Ein Werkmangel soll nach dem Vorbringen der Beklagten darin liegen, dass in einem Fall ein Warmwasserboiler falsch angeschlossen worden sei. In einem weiteren Fall seien Leuchtmittel falsch eingebaut worden. Das hat der Kläger zu Recht als unsubstantiiert und nicht einlassungsfähig beanstandet. Hinsichtlich des Warmwasserboilers lässt sich der hierzu vorgelegten Rechnung zwar entnehmen, dass ein Boiler falsch angeschlossen war und ein neuer Boiler geliefert und montiert worden ist. Einzelheiten, etwa konkret zum fehlerhaften Anschluss sowie zu Zeit und Ort, hat die Beklagte indes nicht mitgeteilt. Der zu den falschen Leuchtmitteln vorgelegten Rechnung lässt sich nur entnehmen, dass es um den Tennisclub X geht. Es ist aber nicht erkennbar, was mit "falschen Leuchtmitteln" überhaupt gemeint ist.

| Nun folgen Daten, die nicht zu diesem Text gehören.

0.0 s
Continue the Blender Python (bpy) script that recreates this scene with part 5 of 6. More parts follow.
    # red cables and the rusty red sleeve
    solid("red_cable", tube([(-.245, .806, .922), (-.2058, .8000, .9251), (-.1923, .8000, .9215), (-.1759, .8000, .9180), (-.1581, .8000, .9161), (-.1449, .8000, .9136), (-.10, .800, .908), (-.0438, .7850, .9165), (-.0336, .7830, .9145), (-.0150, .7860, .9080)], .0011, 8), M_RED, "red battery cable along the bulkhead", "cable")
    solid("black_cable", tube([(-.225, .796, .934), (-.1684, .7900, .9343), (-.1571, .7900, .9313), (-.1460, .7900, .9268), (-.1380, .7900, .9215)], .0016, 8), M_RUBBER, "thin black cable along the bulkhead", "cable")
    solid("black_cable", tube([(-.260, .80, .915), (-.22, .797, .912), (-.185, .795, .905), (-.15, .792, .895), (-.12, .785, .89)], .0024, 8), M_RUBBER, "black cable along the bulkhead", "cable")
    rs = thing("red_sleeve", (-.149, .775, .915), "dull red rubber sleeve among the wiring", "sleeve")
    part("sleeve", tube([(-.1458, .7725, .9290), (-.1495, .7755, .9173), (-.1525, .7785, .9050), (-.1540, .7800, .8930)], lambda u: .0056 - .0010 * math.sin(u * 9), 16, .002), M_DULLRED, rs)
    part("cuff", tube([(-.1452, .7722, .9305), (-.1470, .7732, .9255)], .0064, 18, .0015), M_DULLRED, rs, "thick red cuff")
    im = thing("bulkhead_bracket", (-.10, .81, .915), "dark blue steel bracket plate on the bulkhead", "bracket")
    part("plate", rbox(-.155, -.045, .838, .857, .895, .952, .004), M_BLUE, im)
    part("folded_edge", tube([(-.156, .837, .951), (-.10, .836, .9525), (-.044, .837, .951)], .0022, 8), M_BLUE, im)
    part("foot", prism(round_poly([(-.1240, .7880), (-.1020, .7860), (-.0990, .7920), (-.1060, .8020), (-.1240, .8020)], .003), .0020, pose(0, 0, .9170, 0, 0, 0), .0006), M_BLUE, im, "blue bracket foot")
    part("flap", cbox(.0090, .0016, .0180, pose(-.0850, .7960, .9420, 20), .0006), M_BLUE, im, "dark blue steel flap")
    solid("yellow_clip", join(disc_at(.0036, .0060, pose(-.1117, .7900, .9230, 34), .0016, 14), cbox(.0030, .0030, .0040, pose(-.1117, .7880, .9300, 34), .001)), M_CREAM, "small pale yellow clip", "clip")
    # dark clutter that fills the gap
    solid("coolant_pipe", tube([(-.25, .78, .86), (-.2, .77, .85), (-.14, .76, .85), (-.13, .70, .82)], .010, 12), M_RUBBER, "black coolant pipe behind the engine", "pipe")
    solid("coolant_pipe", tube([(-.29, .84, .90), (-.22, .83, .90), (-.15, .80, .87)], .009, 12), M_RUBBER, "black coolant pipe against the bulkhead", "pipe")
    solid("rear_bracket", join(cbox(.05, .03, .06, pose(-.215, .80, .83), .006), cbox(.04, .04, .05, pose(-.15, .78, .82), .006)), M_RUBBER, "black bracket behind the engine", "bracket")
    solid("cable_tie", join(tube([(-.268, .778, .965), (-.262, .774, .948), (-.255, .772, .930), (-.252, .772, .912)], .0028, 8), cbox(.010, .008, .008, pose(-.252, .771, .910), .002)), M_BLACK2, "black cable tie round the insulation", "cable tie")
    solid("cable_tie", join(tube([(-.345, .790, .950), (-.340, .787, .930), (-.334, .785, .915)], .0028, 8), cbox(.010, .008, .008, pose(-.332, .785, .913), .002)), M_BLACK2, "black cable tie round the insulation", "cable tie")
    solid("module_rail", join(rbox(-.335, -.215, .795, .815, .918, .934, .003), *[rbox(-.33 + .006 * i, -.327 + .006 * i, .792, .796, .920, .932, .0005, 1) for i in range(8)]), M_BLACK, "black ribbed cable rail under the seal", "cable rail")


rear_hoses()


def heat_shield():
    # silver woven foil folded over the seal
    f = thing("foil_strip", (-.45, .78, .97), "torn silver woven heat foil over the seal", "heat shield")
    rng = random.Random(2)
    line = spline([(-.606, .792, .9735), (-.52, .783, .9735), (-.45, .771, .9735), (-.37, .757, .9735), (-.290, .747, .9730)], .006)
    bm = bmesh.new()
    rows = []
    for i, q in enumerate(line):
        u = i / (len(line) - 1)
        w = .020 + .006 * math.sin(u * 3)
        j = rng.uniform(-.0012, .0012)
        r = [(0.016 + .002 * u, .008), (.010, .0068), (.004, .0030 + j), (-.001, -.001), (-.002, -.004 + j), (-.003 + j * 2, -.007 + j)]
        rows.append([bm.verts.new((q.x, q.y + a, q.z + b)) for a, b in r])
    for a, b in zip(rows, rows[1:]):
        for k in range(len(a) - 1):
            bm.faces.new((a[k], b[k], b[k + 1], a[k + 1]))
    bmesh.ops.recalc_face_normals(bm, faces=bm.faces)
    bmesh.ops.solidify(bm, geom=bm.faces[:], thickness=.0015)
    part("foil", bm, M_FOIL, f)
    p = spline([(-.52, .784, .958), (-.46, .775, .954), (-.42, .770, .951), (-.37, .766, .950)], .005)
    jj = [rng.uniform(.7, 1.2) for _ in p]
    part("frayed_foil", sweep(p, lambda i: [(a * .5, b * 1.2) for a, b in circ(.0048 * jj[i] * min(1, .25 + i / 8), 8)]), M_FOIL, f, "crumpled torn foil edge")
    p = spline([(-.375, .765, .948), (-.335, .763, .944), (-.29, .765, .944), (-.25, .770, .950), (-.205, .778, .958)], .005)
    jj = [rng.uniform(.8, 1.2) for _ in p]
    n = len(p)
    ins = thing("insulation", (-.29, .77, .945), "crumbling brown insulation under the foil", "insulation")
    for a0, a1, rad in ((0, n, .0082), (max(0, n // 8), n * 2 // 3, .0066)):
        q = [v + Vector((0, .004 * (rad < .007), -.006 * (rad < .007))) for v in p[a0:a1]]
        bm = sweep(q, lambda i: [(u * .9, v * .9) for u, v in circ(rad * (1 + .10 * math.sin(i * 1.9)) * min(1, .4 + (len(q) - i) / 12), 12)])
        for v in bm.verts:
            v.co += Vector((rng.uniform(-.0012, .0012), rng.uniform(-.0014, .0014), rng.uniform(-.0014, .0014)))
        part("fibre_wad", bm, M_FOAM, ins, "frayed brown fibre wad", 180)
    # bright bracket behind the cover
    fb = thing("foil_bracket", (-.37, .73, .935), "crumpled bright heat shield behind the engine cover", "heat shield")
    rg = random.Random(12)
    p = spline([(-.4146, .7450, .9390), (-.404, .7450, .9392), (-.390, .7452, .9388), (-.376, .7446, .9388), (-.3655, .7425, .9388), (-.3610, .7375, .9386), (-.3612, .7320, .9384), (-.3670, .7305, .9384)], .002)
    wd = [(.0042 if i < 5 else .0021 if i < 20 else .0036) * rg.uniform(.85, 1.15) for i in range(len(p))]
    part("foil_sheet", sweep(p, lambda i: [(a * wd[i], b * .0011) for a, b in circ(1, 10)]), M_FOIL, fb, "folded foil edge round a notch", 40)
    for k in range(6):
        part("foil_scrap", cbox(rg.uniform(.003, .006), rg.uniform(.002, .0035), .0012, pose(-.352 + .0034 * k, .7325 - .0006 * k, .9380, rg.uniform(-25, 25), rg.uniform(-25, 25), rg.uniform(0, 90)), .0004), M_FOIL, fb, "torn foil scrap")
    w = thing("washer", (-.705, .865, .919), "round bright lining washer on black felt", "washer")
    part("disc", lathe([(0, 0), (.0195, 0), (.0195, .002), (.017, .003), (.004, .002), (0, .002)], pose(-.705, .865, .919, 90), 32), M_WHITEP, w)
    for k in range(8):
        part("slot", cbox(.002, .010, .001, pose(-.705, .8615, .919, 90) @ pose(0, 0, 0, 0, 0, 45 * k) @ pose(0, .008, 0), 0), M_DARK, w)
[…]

b. Die Beklagte hat auch keine Frist zur Nacherfüllung gesetzt, sondern die Arbeiten sogleich durch Dritte ausführen lassen. Hierzu hat sie lediglich vorgetragen, dass die F nicht mehr habe erreicht werden können. Der Kläger sei "für die Beklagte nicht mehr auf Handy erreichbar" gewesen.

Aus der erfolglosen Kontaktaufnahme über Mobiltelefon lässt sich indes nicht darauf schließen, dass der Beklagten ein Nacherfüllungsverlangen nicht möglich oder nicht zumutbar war. Der Kläger wohnt weiterhin unter der Anschrift in C, die auch für die F im Rahmenvertrag angegeben ist.

7. Der zuerkannte Zinsanspruch folgt aus den §§ 288 Abs. 1, § 286 Abs. 3 S. 1 BGB. Die Regelung in § 2 Nr. 3 des Rahmenvertrags entspricht der gesetzlichen Vorschrift, die Schuldnerverzug nach Ablauf von 30 Tagen ab Fälligkeit und Rechnungszugang vorsieht. Der Senat hat eine angemessene Postlaufzeit von zwei Tage hinzugerechnet.

8. Die vorprozessuale Anwaltsbeauftragung ist am 28.9.2010 erfolgt, was sich aus den vom Kläger vorgelegten Gebührenrechnungen ergibt. In diesem Zeitpunkt befand sich die Beklagte mit einer Rechnungssumme von 6.593,77 € in Schuldnerverzug. Nach diesem Gegenstandswert berechnen sich eine 1,3 Geschäftsgebühr nebst Auslagenpauschale und Umsatzsteuer mit insgesamt 603,93 €.

Verzugszinsen schuldet die Beklagte insoweit gemäß §§ 288 Abs. 1, 286 Abs. 1 S. 2 BGB ab dem Tag nach Zustellung des Mahnbescheids. Ein früherer Zahlungsverzug mit den vorgerichtlichen Rechtsanwaltskosten ist nicht belegt.


III.

Die Kostenentscheidung beruht auf § 92 Abs. 1, Abs. 2 Nr. 1 ZPO, die Entscheidung über die vorläufige Vollstreckbarkeit auf den §§ 708 Nr. 10, 711, 713 ZPO, 26 Nr. 8 EGZPO.

Die Voraussetzungen für die Zulassung der Revision nach § 543 Abs. 1 Nr. 1 Abs. 2 S. 1 ZPO liegen nicht vor.